§ **SHORT EXERCISE**: Repeat exactly and only the lines from the line containing "for path, value" through the line containing "cam = camera(59.9, 16.0, 0.95)", both included.

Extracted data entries
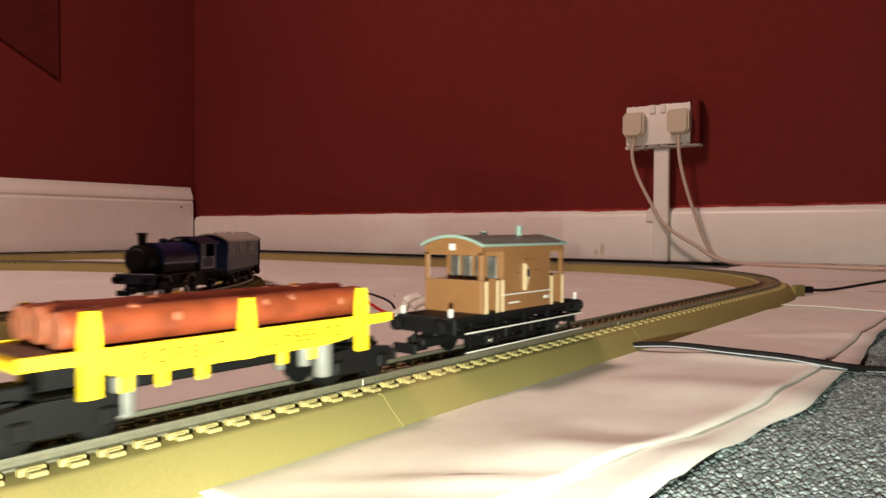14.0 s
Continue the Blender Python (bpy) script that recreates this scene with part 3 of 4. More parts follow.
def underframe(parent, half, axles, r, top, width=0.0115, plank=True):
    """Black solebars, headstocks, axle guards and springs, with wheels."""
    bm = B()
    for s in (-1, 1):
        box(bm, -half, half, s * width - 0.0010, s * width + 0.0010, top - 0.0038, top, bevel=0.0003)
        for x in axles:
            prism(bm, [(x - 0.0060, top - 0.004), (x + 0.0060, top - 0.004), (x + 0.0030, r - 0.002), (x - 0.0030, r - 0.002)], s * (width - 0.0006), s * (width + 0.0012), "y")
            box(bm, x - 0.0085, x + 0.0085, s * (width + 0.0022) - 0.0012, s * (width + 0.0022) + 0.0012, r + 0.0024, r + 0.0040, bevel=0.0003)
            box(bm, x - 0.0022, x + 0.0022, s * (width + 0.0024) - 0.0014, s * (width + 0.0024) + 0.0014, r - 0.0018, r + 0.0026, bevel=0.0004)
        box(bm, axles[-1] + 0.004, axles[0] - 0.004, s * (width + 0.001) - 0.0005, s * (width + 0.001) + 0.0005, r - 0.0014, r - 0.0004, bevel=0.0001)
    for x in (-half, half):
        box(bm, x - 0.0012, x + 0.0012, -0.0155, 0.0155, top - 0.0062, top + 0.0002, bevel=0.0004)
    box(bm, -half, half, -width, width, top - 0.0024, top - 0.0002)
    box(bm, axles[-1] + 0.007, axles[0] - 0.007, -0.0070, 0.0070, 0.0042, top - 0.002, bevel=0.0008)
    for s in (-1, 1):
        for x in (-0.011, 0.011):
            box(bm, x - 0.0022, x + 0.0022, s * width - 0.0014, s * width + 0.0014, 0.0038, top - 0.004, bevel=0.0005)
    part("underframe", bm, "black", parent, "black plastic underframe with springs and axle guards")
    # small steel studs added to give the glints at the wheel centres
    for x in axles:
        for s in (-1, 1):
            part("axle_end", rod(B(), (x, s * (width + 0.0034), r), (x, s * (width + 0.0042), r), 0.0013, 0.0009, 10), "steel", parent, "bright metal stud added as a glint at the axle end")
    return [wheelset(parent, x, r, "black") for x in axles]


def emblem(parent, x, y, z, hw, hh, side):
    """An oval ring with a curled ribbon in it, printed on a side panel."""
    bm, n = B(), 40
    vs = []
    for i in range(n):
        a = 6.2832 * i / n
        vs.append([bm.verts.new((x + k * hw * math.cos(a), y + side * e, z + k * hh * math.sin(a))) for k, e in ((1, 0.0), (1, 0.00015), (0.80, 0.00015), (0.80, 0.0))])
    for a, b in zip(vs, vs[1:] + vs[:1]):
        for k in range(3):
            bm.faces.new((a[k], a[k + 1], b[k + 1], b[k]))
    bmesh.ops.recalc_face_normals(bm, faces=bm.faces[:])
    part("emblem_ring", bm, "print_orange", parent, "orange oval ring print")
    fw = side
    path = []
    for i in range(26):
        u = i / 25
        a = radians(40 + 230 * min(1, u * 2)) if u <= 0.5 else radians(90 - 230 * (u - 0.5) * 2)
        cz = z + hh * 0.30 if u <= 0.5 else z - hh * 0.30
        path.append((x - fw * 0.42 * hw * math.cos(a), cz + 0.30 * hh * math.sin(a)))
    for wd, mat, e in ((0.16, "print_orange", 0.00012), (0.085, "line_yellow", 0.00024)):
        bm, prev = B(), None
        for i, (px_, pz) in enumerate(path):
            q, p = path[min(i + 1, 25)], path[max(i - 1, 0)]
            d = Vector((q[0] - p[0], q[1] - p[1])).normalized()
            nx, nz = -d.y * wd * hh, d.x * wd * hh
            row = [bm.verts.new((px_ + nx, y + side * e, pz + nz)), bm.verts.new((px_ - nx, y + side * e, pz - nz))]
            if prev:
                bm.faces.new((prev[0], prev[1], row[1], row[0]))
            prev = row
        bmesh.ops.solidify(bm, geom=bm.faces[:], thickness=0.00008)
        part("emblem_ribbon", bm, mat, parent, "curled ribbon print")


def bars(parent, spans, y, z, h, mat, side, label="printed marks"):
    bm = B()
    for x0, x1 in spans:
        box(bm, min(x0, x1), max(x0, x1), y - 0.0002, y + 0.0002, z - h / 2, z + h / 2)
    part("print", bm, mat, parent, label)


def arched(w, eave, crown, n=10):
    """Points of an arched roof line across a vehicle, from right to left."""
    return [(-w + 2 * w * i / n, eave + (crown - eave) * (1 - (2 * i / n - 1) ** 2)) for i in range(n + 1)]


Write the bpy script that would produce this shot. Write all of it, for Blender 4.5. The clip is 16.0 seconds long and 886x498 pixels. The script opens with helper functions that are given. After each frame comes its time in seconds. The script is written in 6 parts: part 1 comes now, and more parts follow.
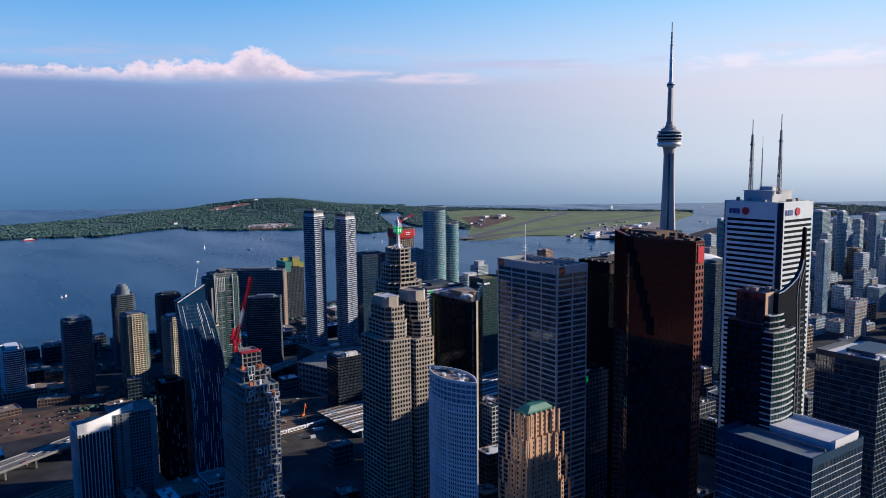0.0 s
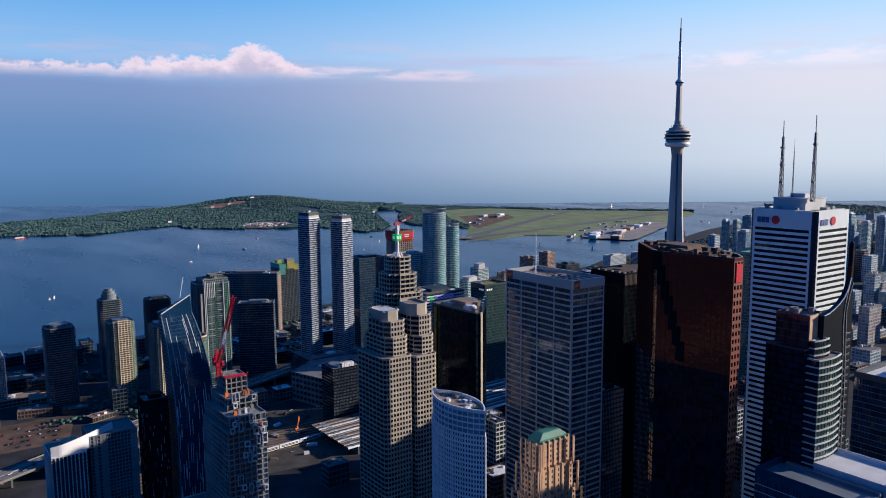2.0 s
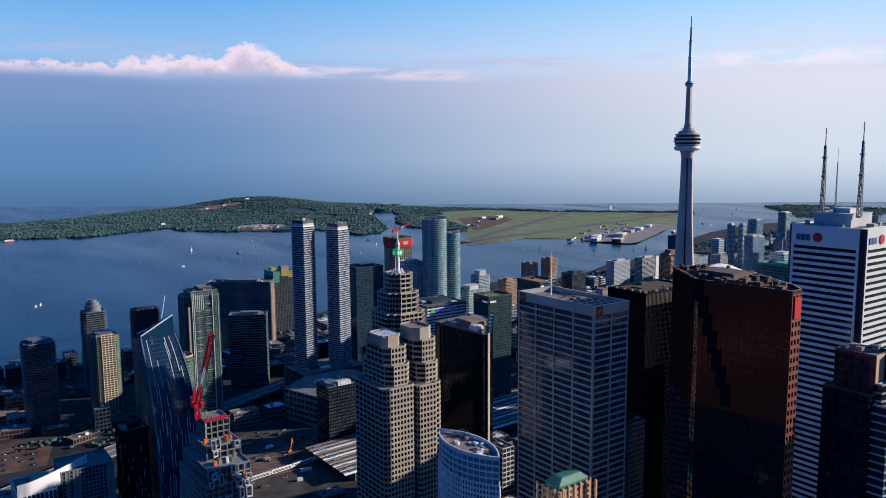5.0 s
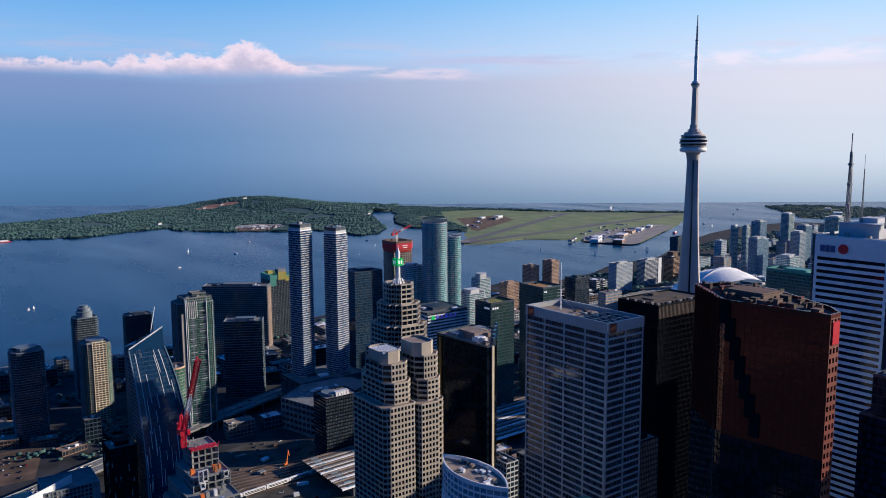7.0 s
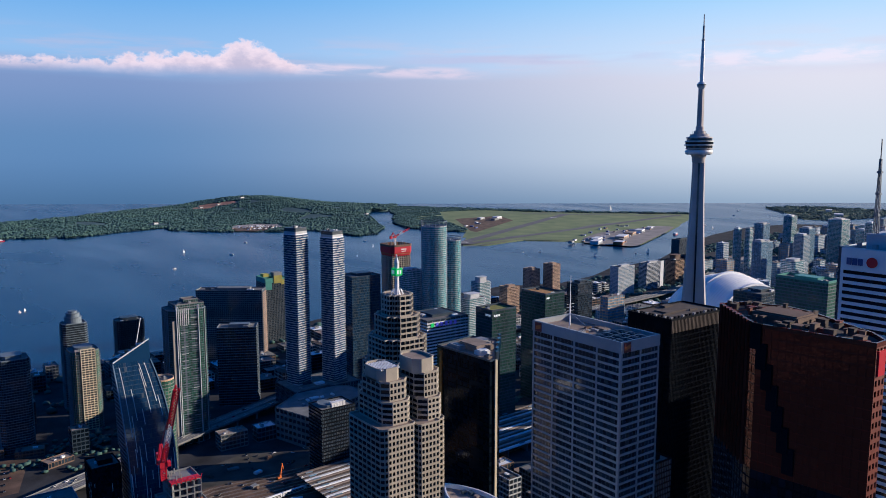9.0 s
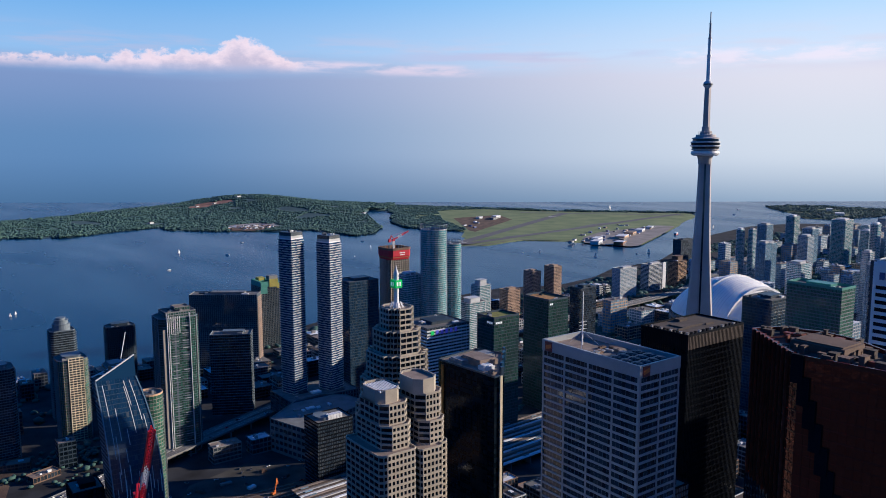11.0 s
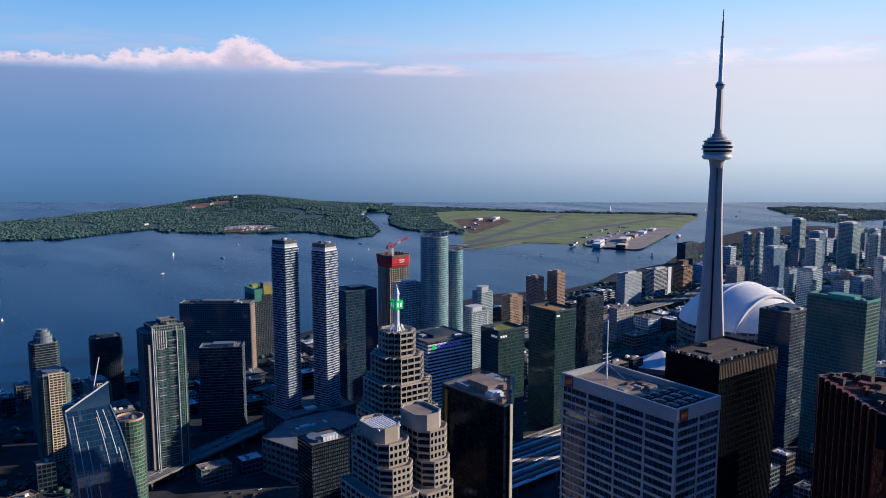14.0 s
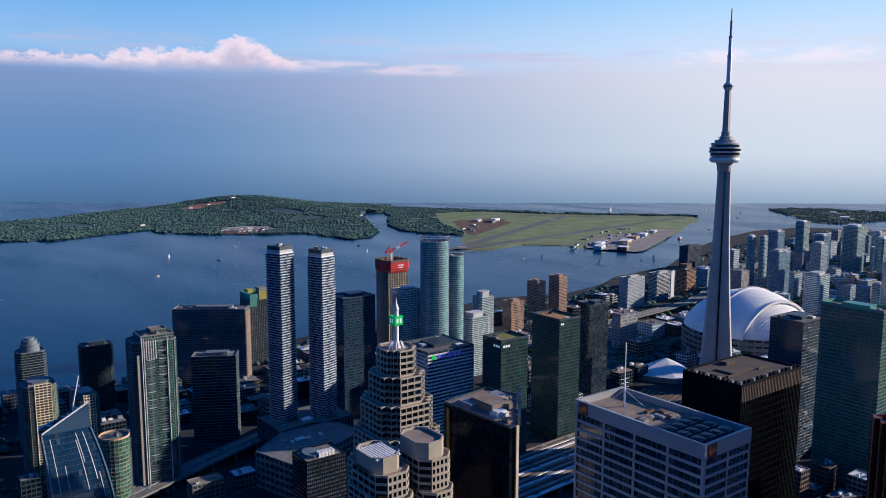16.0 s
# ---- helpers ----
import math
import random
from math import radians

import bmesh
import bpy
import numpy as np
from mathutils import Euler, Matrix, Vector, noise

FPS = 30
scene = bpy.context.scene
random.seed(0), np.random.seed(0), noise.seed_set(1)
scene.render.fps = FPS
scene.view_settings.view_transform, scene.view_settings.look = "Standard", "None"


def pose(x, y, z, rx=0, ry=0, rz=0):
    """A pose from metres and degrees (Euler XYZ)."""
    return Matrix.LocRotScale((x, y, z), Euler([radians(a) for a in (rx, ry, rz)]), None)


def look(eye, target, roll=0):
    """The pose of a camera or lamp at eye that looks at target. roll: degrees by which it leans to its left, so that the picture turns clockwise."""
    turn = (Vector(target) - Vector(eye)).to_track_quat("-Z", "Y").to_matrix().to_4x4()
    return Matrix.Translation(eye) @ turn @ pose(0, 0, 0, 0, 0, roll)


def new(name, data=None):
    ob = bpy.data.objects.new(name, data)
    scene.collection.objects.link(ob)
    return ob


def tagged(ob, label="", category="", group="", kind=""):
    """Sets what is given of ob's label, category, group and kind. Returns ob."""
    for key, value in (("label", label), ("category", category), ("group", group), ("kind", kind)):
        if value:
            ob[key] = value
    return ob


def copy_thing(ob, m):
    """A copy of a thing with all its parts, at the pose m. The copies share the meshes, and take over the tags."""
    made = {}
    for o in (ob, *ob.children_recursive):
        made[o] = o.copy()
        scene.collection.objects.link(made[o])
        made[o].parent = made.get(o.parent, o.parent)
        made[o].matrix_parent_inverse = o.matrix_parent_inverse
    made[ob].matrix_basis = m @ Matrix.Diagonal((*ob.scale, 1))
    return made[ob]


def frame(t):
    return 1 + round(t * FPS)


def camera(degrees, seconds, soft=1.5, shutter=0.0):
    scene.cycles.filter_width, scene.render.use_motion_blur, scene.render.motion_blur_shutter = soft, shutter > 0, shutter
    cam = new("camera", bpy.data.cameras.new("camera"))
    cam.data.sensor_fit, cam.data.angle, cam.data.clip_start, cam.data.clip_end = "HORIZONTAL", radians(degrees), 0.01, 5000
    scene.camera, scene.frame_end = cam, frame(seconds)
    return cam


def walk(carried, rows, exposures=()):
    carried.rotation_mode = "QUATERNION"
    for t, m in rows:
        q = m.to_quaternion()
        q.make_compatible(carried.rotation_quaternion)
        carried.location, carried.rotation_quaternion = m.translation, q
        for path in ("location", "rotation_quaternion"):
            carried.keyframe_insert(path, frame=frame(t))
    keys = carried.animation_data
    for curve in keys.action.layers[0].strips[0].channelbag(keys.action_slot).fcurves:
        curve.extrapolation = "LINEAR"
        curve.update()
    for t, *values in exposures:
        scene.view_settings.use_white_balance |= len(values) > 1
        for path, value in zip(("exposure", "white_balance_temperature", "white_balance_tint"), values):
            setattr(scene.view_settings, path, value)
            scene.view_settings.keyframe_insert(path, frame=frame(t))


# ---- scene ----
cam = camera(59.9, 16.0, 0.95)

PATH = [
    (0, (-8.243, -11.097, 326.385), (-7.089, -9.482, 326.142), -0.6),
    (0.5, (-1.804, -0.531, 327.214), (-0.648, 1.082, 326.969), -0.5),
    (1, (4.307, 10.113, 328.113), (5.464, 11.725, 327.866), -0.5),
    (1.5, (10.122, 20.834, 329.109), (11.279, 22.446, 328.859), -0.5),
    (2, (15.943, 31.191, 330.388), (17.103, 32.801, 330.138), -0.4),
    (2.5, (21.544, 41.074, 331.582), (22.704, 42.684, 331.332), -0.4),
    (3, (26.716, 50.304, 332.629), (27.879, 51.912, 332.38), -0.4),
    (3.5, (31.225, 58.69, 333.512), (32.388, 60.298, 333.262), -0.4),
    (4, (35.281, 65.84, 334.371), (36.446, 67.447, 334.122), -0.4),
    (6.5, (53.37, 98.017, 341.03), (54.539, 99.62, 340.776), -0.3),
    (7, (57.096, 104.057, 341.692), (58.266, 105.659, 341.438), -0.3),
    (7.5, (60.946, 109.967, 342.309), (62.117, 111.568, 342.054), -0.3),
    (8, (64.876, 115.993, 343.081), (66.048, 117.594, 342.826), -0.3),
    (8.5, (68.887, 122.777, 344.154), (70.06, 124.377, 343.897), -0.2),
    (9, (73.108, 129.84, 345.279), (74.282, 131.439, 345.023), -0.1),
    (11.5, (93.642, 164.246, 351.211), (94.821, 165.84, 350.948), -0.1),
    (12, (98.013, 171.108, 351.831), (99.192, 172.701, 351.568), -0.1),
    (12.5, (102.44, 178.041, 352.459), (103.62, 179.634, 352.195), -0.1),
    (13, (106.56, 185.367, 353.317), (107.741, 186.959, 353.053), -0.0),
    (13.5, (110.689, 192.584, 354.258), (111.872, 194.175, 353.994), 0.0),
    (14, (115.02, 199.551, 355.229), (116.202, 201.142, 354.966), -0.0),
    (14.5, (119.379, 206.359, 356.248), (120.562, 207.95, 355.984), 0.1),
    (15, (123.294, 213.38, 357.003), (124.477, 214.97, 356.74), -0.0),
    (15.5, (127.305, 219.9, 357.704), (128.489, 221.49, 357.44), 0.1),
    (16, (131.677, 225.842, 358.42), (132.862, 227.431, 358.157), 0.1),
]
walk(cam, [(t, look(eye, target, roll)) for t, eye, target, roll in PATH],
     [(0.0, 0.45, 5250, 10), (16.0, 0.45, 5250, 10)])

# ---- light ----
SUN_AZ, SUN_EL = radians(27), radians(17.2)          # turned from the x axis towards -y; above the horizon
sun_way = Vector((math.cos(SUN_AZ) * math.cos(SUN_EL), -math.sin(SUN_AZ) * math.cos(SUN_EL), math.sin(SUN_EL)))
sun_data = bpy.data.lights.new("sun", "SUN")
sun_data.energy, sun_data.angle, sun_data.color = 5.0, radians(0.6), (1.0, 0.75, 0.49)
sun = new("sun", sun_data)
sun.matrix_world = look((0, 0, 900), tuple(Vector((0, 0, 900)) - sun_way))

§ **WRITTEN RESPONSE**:
        for path, value in zip(("exposure", "white_balance_temperature", "white_balance_tint"), values):
            setattr(scene.view_settings, path, value)
            scene.view_settings.keyframe_insert(path, frame=frame(t))


# ---- scene ----
cam = camera(59.9, 16.0, 0.95)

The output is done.